Feather Prints & Fancy Tees: Vogue 1503

I made a fancy tee shirt!

I’m really happy about this project, but not for the best reasons. I bought this pattern to make a different feather print top, but chickened out (I’m in love with the fabric, and am still waiting for the right pattern). But hey, I had a different feather print knit sitting around, so why not try it?

This is Vogue 1503, a Rachel Comey design. The babydoll-ish ruffle is so not my style, but I kind of dig this whole look anyway. The overlapping shoulders (or as I think of them, onesie shoulders) are a cute detail, as well as the cuffed sleeve.

This is a pretty easy garment to sew, and I can see beginners being comfortable dipping their toes into the “OMG Vogue designer” pool successfully with this one (view A, at least). Of course, I used a knit fabric which makes things easier, but I don’t think a woven fabric would’ve been any harder. The fit is so generous and boxy that there’s room for error on fitting. In fact, I sized down from my usual 10 to an 8, and I wish I could’ve gone down another size or two. (Eight is the smallest size offered.)

You can get a feel for the roominess from the side. Hi Baby!

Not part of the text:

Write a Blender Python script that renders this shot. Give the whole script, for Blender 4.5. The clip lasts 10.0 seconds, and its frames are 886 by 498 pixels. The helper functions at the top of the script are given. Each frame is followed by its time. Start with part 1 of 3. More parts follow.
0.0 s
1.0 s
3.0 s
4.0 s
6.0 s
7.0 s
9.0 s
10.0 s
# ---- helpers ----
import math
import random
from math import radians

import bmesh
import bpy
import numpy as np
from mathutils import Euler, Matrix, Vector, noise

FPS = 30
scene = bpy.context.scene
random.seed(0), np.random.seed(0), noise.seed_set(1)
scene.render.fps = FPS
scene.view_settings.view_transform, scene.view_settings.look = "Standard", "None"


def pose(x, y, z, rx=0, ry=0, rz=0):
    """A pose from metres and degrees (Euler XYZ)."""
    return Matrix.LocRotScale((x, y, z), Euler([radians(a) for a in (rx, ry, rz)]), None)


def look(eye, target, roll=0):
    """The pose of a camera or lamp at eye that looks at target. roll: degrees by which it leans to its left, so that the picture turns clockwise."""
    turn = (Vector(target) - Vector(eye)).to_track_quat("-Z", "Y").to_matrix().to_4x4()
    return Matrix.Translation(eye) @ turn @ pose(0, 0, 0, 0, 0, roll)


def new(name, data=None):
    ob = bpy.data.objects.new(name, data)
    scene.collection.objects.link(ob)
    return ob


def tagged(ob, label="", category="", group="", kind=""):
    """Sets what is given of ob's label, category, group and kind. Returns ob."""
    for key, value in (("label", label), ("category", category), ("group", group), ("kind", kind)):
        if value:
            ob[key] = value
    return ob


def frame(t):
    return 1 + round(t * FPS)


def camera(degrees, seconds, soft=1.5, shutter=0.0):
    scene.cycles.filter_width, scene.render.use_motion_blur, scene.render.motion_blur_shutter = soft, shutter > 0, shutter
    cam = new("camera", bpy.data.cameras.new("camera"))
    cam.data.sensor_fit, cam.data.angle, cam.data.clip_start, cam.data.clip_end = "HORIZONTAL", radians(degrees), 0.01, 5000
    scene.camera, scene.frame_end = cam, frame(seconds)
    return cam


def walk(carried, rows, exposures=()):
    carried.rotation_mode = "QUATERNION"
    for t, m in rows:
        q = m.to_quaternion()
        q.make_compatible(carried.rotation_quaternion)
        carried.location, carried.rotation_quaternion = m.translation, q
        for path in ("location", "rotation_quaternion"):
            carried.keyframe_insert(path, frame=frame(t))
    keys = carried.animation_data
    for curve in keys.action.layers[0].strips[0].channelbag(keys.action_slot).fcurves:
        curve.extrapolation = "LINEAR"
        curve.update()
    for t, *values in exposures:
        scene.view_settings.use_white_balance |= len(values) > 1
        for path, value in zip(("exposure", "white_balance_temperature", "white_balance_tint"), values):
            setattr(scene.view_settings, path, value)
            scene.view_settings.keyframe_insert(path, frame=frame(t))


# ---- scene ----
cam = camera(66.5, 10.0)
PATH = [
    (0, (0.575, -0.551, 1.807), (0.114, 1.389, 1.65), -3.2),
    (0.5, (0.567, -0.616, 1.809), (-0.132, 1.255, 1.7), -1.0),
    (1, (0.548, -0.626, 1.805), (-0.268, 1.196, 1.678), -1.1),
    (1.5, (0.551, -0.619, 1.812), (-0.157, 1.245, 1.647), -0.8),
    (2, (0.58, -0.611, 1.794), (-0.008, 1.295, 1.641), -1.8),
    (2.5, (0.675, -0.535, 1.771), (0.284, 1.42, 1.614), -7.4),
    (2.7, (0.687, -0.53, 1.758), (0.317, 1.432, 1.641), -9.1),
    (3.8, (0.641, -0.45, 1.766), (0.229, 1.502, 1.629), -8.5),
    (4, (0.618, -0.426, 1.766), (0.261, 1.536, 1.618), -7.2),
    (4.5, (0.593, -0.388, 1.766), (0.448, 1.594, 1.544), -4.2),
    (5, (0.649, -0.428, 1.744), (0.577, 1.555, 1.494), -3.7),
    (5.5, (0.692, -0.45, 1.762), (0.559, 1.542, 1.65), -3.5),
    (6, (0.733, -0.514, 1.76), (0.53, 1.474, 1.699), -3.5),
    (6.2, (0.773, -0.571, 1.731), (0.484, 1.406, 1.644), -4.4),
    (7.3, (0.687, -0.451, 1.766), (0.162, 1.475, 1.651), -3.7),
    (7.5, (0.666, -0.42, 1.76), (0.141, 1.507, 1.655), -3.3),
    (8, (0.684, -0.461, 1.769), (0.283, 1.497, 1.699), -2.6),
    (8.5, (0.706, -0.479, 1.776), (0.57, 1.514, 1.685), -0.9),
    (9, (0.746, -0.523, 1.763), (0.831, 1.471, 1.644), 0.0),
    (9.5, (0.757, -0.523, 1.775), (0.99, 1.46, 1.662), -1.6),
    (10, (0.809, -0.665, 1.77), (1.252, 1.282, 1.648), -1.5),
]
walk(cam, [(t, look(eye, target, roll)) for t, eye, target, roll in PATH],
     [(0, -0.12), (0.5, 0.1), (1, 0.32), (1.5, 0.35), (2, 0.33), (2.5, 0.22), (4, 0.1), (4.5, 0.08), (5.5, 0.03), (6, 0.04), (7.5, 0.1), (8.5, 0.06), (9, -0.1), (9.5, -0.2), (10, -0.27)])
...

I didn’t make any changes to the pattern pieces, but I did edit out a few steps along the way. I serged all the seams instead of using French seams as directed. (For the record, I like Vogue’s French seam directions and recommend trying them out if you’ve been nervous about adding this skill to your repetoire). I also skipped a few steps on the cuffs; instead of slipstitching, stitching again, and then topstitching, I went straight to topstitching to hold it all together. Since I was going for “fancy tee shirt” instead of designer quality, this approach functioned well and saved me some needless work. If you’re hoping to make a special garment, perhaps stick with the directions.

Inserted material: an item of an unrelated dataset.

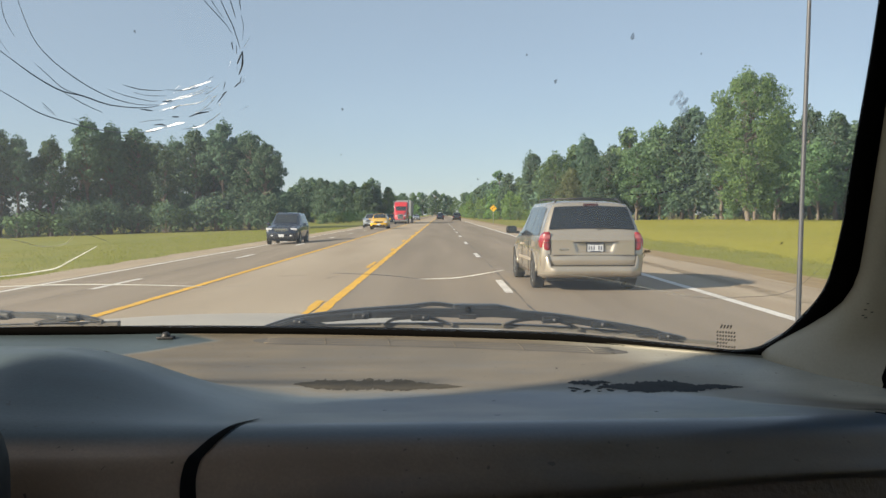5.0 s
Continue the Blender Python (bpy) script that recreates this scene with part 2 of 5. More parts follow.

If I were to make this again (and oddly, I might — it was fun to make!), I would cut the back on the fold and consider removing the back darts. I’m not sure why the back isn’t on a fold anyway. Unless you’re trying to save on yardage, skip the back seam (and I’m not even sure you save any yardage to be honest). As far as the darts, the shape is so boxy that they’re kind of useless. They’re not bad, but they’re so small that they don’t really accomplish much, and give you an extra opportunity to chew up your fabric.

I couldn’t get a shot where the back wasn’t blowing around a bit so… you get the idea

I’d also consider removing some width in the front. The shoulders on this top are very wide — like, I’m-going-to-be-fussing-with-my-bra-straps-all-day kind of wide. If I removed an inch or two from the center front when cutting, this whole top might work better. (But seriously, I have no idea what I’m doing, so that might be a TERRIBLE idea.)

Here’s a good shot of the shoulder width

All in all, this is a happy meh. It’s not the cutest thing I’ve ever worn, but it was fun and frustration-free to make. It certainly accomplishes what I set out to do: make a slightly fancy tee-shirt for my casual wardrobe. I actually think I’ll wear this a lot because it doesn’t seem too “special” or “perfect” to just thrown on any old day, but still feels like I have an outfit on instead of just a boring tee and jeans.

Welcome to the closet, my Feathered Tee of Happy Mediocrity!